JOB: Copy the data precisely, character for character, and leave out every picture.

DATA PROVIDED:
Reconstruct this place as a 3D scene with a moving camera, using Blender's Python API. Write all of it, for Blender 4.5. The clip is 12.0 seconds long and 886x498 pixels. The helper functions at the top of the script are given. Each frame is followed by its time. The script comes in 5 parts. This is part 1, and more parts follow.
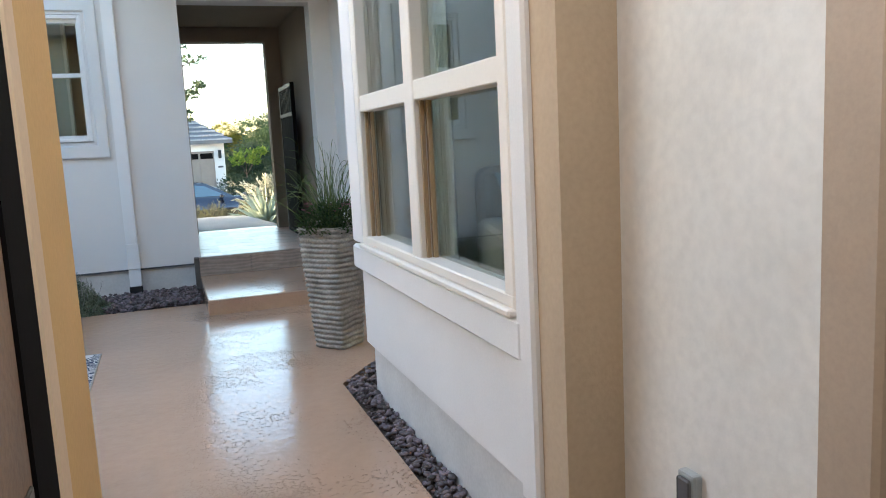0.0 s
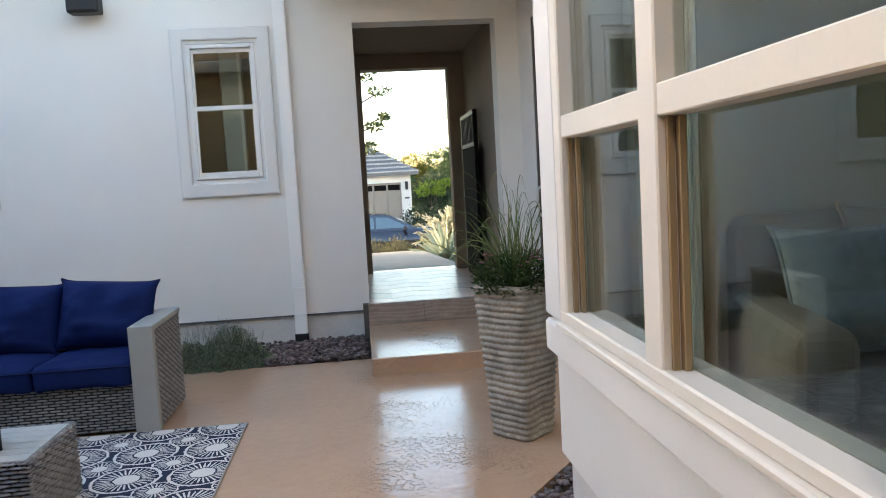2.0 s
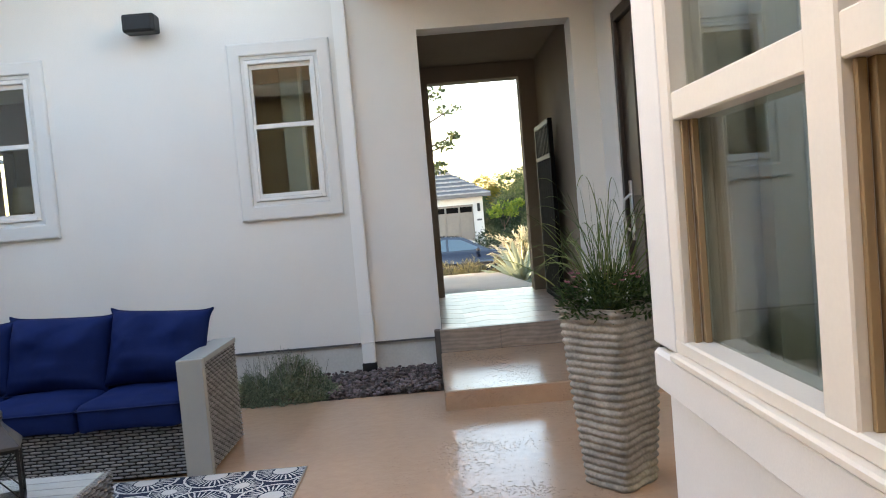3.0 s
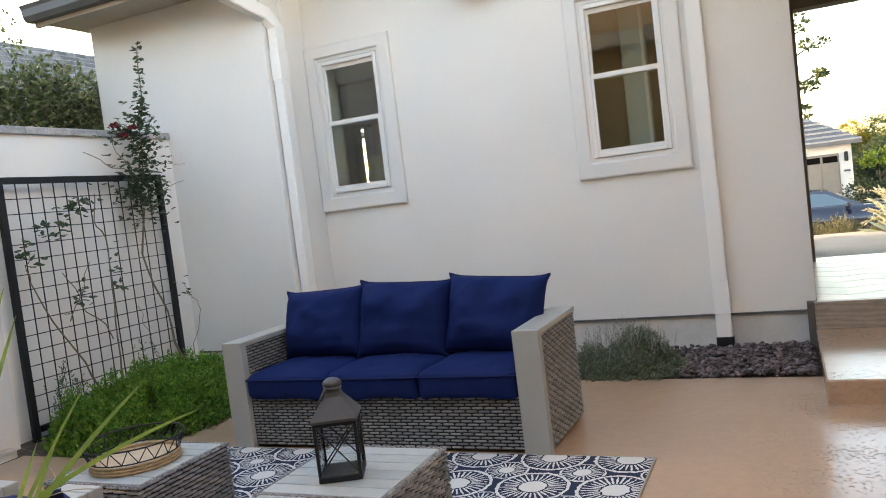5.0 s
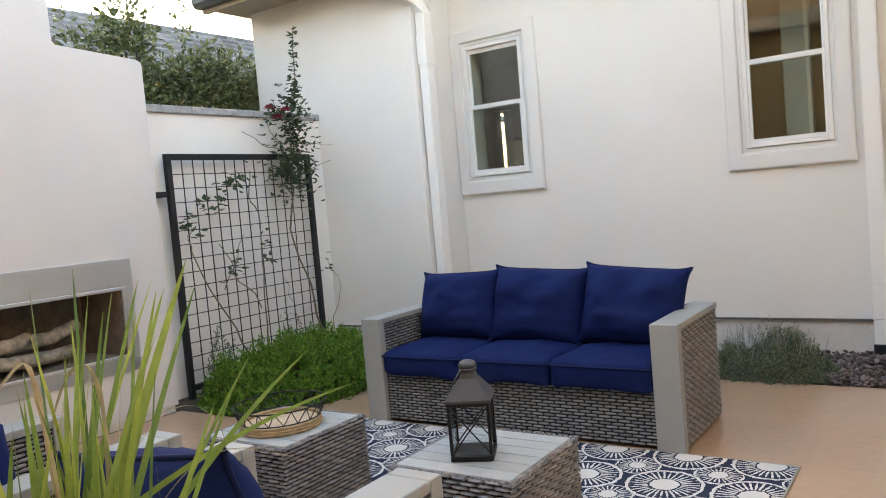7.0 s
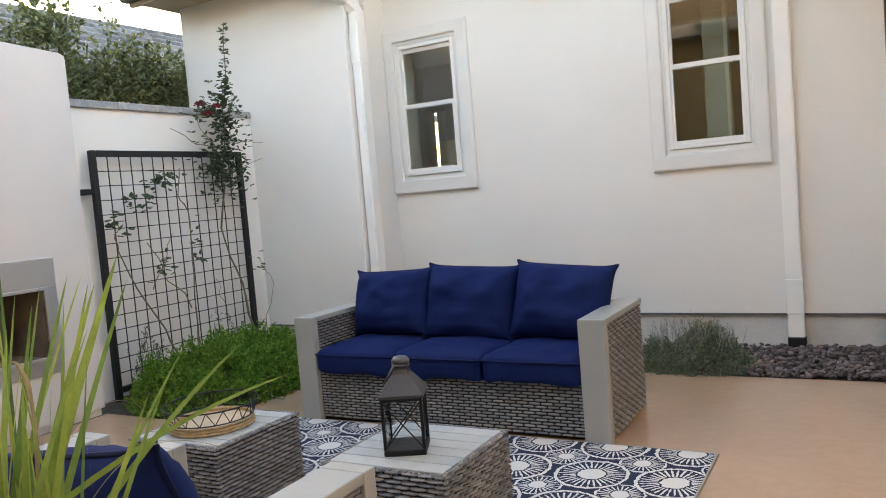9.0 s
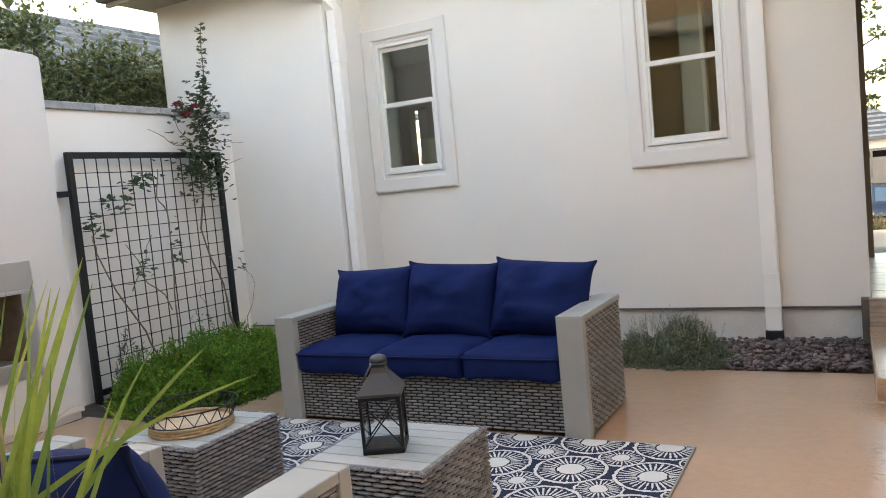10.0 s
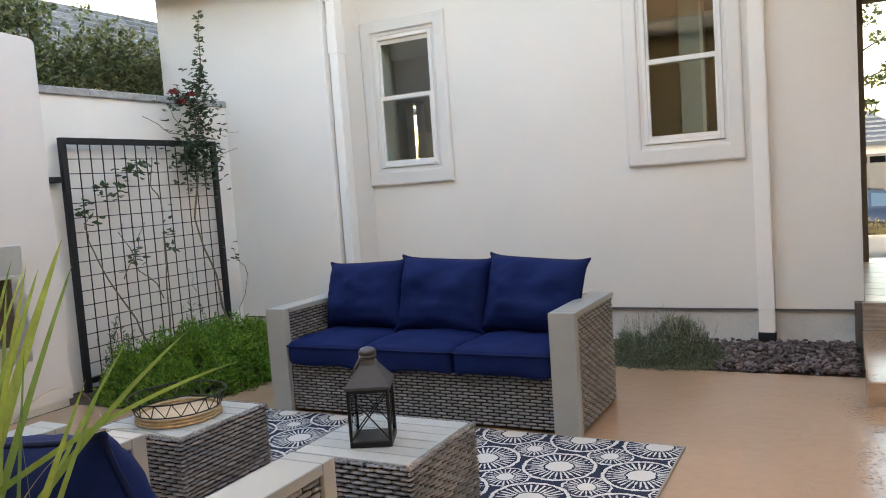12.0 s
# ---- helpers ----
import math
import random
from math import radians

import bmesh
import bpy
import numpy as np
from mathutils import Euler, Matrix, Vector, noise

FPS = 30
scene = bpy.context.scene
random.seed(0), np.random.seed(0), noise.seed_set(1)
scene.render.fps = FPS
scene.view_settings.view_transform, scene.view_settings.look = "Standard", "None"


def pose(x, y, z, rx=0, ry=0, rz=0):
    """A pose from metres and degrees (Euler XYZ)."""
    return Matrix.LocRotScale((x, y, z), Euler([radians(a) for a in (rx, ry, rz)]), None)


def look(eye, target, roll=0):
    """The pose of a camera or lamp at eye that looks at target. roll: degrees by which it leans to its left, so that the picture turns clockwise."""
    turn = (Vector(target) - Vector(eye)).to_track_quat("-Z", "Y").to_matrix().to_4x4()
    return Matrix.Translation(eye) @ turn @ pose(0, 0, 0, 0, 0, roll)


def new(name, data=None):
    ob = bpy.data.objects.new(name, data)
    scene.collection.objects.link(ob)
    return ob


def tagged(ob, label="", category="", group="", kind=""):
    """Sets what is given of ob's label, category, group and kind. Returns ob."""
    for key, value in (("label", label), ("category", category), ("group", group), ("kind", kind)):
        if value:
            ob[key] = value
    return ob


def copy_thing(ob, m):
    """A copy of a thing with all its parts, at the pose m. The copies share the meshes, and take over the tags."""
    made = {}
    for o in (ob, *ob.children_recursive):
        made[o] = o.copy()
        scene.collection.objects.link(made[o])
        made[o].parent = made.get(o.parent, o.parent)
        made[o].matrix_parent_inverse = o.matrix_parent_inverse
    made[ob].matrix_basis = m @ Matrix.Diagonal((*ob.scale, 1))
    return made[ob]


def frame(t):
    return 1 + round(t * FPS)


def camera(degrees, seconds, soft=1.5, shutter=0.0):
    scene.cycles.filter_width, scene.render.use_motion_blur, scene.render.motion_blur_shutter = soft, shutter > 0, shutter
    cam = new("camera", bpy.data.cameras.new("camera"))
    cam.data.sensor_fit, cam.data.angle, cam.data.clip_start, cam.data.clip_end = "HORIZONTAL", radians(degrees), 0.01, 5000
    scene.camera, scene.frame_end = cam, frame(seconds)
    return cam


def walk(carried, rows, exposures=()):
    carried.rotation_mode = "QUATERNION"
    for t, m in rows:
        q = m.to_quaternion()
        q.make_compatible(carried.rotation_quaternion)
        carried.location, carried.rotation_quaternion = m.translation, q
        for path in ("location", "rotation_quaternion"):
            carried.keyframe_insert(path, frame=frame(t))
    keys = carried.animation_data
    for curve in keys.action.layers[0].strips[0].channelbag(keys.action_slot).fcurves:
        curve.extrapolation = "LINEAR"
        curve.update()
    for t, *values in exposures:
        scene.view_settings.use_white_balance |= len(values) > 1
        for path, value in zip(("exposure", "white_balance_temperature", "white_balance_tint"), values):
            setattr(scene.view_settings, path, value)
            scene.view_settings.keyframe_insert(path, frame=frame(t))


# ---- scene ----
cam = camera(59.9, 12.0, soft=1.0)
PATH = [
    (0, (0.31, 0.436, 1.308), (0.971, 2.302, 1.029), -2.9),
    (0.5, (0.348, 0.791, 1.325), (0.803, 2.726, 1.107), -3.1),
    (1, (0.416, 1.067, 1.322), (0.651, 3.044, 1.134), -2.0),
    (1.5, (0.478, 1.309, 1.334), (0.627, 3.294, 1.141), -2.2),
    (2, (0.516, 1.496, 1.341), (0.727, 3.477, 1.164), -3.2),
    (2.5, (0.548, 1.738, 1.261), (0.704, 3.727, 1.117), -3.0),
    (2.7, (0.552, 1.843, 1.281), (0.666, 3.837, 1.164), -3.8),
    (4.3, (0.489, 2.453, 1.282), (-0.086, 4.367, 1.204), -6.8),
    (4.5, (0.483, 2.453, 1.28), (-0.187, 4.335, 1.199), -7.1),
    (5, (0.431, 2.494, 1.265), (-0.39, 4.314, 1.147), -6.9),
    (5.5, (0.399, 2.511, 1.259), (-0.556, 4.263, 1.125), -6.5),
    (6, (0.379, 2.497, 1.274), (-0.685, 4.185, 1.133), -6.0),
    (6.5, (0.385, 2.486, 1.272), (-0.734, 4.138, 1.138), -5.5),
    (7, (0.417, 2.465, 1.277), (-0.705, 4.116, 1.153), -5.0),
    (9, (0.445, 2.431, 1.272), (-0.532, 4.17, 1.132), -4.8),
    (9.5, (0.463, 2.43, 1.276), (-0.491, 4.182, 1.127), -5.1),
    (10, (0.478, 2.436, 1.272), (-0.465, 4.194, 1.123), -5.4),
    (10.5, (0.474, 2.435, 1.276), (-0.472, 4.191, 1.122), -5.2),
    (11, (0.476, 2.441, 1.27), (-0.481, 4.19, 1.118), -4.9),
    (11.5, (0.475, 2.448, 1.265), (-0.481, 4.198, 1.109), -4.5),
    (12, (0.479, 2.462, 1.259), (-0.455, 4.223, 1.099), -4.1),
]
walk(cam, [(t, look(eye, target, roll)) for t, eye, target, roll in PATH], exposures=[(0, 3.30, 5900, 10), (1.0, 3.02, 6000, 12), (1.5, 3.12, 6250, 13), (2.5, 3.30, 6700, 15), (4.5, 3.40, 7450, 17), (6.5, 3.62, 7850, 18), (12, 3.52, 7800, 18)])

# ---- world, sun, lights ----
SUN_AZ, SUN_EL = 292.0, 9.0   # compass of the sun: degrees clockwise from +y
world = bpy.data.worlds.new("sky")
scene.world = world
world.use_nodes = True
wn = world.node_tree.nodes
wl = world.node_tree.links
sky = wn.new("ShaderNodeTexSky")
sky.sky_type = 'NISHITA'
sky.sun_disc = False
sky.sun_elevation = radians(SUN_EL)
sky.sun_rotation = radians(SUN_AZ)
sky.air_density, sky.dust_density, sky.ozone_density = 1.0, 1.2, 1.0
wn["Background"].inputs["Strength"].default_value = 0.15
wl.new(sky.outputs[0], wn["Background"].inputs["Color"])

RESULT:
Reconstruct this place as a 3D scene with a moving camera, using Blender's Python API. Write all of it, for Blender 4.5. The clip is 12.0 seconds long and 886x498 pixels. The helper functions at the top of the script are given. Each frame is followed by its time. The script comes in 5 parts. This is part 1, and more parts follow.
0.0 s
2.0 s
3.0 s
5.0 s
7.0 s
9.0 s
10.0 s
12.0 s
# ---- helpers ----
import math
import random
from math import radians

import bmesh
import bpy
import numpy as np
from mathutils import Euler, Matrix, Vector, noise

FPS = 30
scene = bpy.context.scene
random.seed(0), np.random.seed(0), noise.seed_set(1)
scene.render.fps = FPS
scene.view_settings.view_transform, scene.view_settings.look = "Standard", "None"


def pose(x, y, z, rx=0, ry=0, rz=0):
    """A pose from metres and degrees (Euler XYZ)."""
    return Matrix.LocRotScale((x, y, z), Euler([radians(a) for a in (rx, ry, rz)]), None)


def look(eye, target, roll=0):
    """The pose of a camera or lamp at eye that looks at target. roll: degrees by which it leans to its left, so that the picture turns clockwise."""
    turn = (Vector(target) - Vector(eye)).to_track_quat("-Z", "Y").to_matrix().to_4x4()
    return Matrix.Translation(eye) @ turn @ pose(0, 0, 0, 0, 0, roll)


def new(name, data=None):
    ob = bpy.data.objects.new(name, data)
    scene.collection.objects.link(ob)
    return ob


def tagged(ob, label="", category="", group="", kind=""):
    """Sets what is given of ob's label, category, group and kind. Returns ob."""
    for key, value in (("label", label), ("category", category), ("group", group), ("kind", kind)):
        if value:
            ob[key] = value
    return ob


def copy_thing(ob, m):
    """A copy of a thing with all its parts, at the pose m. The copies share the meshes, and take over the tags."""
    made = {}
    for o in (ob, *ob.children_recursive):
        made[o] = o.copy()
        scene.collection.objects.link(made[o])
        made[o].parent = made.get(o.parent, o.parent)
        made[o].matrix_parent_inverse = o.matrix_parent_inverse
    made[ob].matrix_basis = m @ Matrix.Diagonal((*ob.scale, 1))
    return made[ob]


def frame(t):
    return 1 + round(t * FPS)


def camera(degrees, seconds, soft=1.5, shutter=0.0):
    scene.cycles.filter_width, scene.render.use_motion_blur, scene.render.motion_blur_shutter = soft, shutter > 0, shutter
    cam = new("camera", bpy.data.cameras.new("camera"))
    cam.data.sensor_fit, cam.data.angle, cam.data.clip_start, cam.data.clip_end = "HORIZONTAL", radians(degrees), 0.01, 5000
    scene.camera, scene.frame_end = cam, frame(seconds)
    return cam


def walk(carried, rows, exposures=()):
    carried.rotation_mode = "QUATERNION"
    for t, m in rows:
        q = m.to_quaternion()
        q.make_compatible(carried.rotation_quaternion)
        carried.location, carried.rotation_quaternion = m.translation, q
        for path in ("location", "rotation_quaternion"):
            carried.keyframe_insert(path, frame=frame(t))
    keys = carried.animation_data
    for curve in keys.action.layers[0].strips[0].channelbag(keys.action_slot).fcurves:
        curve.extrapolation = "LINEAR"
        curve.update()
    for t, *values in exposures:
        scene.view_settings.use_white_balance |= len(values) > 1
        for path, value in zip(("exposure", "white_balance_temperature", "white_balance_tint"), values):
            setattr(scene.view_settings, path, value)
            scene.view_settings.keyframe_insert(path, frame=frame(t))


# ---- scene ----
cam = camera(59.9, 12.0, soft=1.0)
PATH = [
    (0, (0.31, 0.436, 1.308), (0.971, 2.302, 1.029), -2.9),
    (0.5, (0.348, 0.791, 1.325), (0.803, 2.726, 1.107), -3.1),
    (1, (0.416, 1.067, 1.322), (0.651, 3.044, 1.134), -2.0),
    (1.5, (0.478, 1.309, 1.334), (0.627, 3.294, 1.141), -2.2),
    (2, (0.516, 1.496, 1.341), (0.727, 3.477, 1.164), -3.2),
    (2.5, (0.548, 1.738, 1.261), (0.704, 3.727, 1.117), -3.0),
    (2.7, (0.552, 1.843, 1.281), (0.666, 3.837, 1.164), -3.8),
    (4.3, (0.489, 2.453, 1.282), (-0.086, 4.367, 1.204), -6.8),
    (4.5, (0.483, 2.453, 1.28), (-0.187, 4.335, 1.199), -7.1),
    (5, (0.431, 2.494, 1.265), (-0.39, 4.314, 1.147), -6.9),
    (5.5, (0.399, 2.511, 1.259), (-0.556, 4.263, 1.125), -6.5),
    (6, (0.379, 2.497, 1.274), (-0.685, 4.185, 1.133), -6.0),
    (6.5, (0.385, 2.486, 1.272), (-0.734, 4.138, 1.138), -5.5),
    (7, (0.417, 2.465, 1.277), (-0.705, 4.116, 1.153), -5.0),
    (9, (0.445, 2.431, 1.272), (-0.532, 4.17, 1.132), -4.8),
    (9.5, (0.463, 2.43, 1.276), (-0.491, 4.182, 1.127), -5.1),
    (10, (0.478, 2.436, 1.272), (-0.465, 4.194, 1.123), -5.4),
    (10.5, (0.474, 2.435, 1.276), (-0.472, 4.191, 1.122), -5.2),
    (11, (0.476, 2.441, 1.27), (-0.481, 4.19, 1.118), -4.9),
    (11.5, (0.475, 2.448, 1.265), (-0.481, 4.198, 1.109), -4.5),
    (12, (0.479, 2.462, 1.259), (-0.455, 4.223, 1.099), -4.1),
]
walk(cam, [(t, look(eye, target, roll)) for t, eye, target, roll in PATH], exposures=[(0, 3.30, 5900, 10), (1.0, 3.02, 6000, 12), (1.5, 3.12, 6250, 13), (2.5, 3.30, 6700, 15), (4.5, 3.40, 7450, 17), (6.5, 3.62, 7850, 18), (12, 3.52, 7800, 18)])

# ---- world, sun, lights ----
SUN_AZ, SUN_EL = 292.0, 9.0   # compass of the sun: degrees clockwise from +y
world = bpy.data.worlds.new("sky")
scene.world = world
world.use_nodes = True
wn = world.node_tree.nodes
wl = world.node_tree.links
sky = wn.new("ShaderNodeTexSky")
sky.sky_type = 'NISHITA'
sky.sun_disc = False
sky.sun_elevation = radians(SUN_EL)
sky.sun_rotation = radians(SUN_AZ)
sky.air_density, sky.dust_density, sky.ozone_density = 1.0, 1.2, 1.0
wn["Background"].inputs["Strength"].default_value = 0.15
wl.new(sky.outputs[0], wn["Background"].inputs["Color"])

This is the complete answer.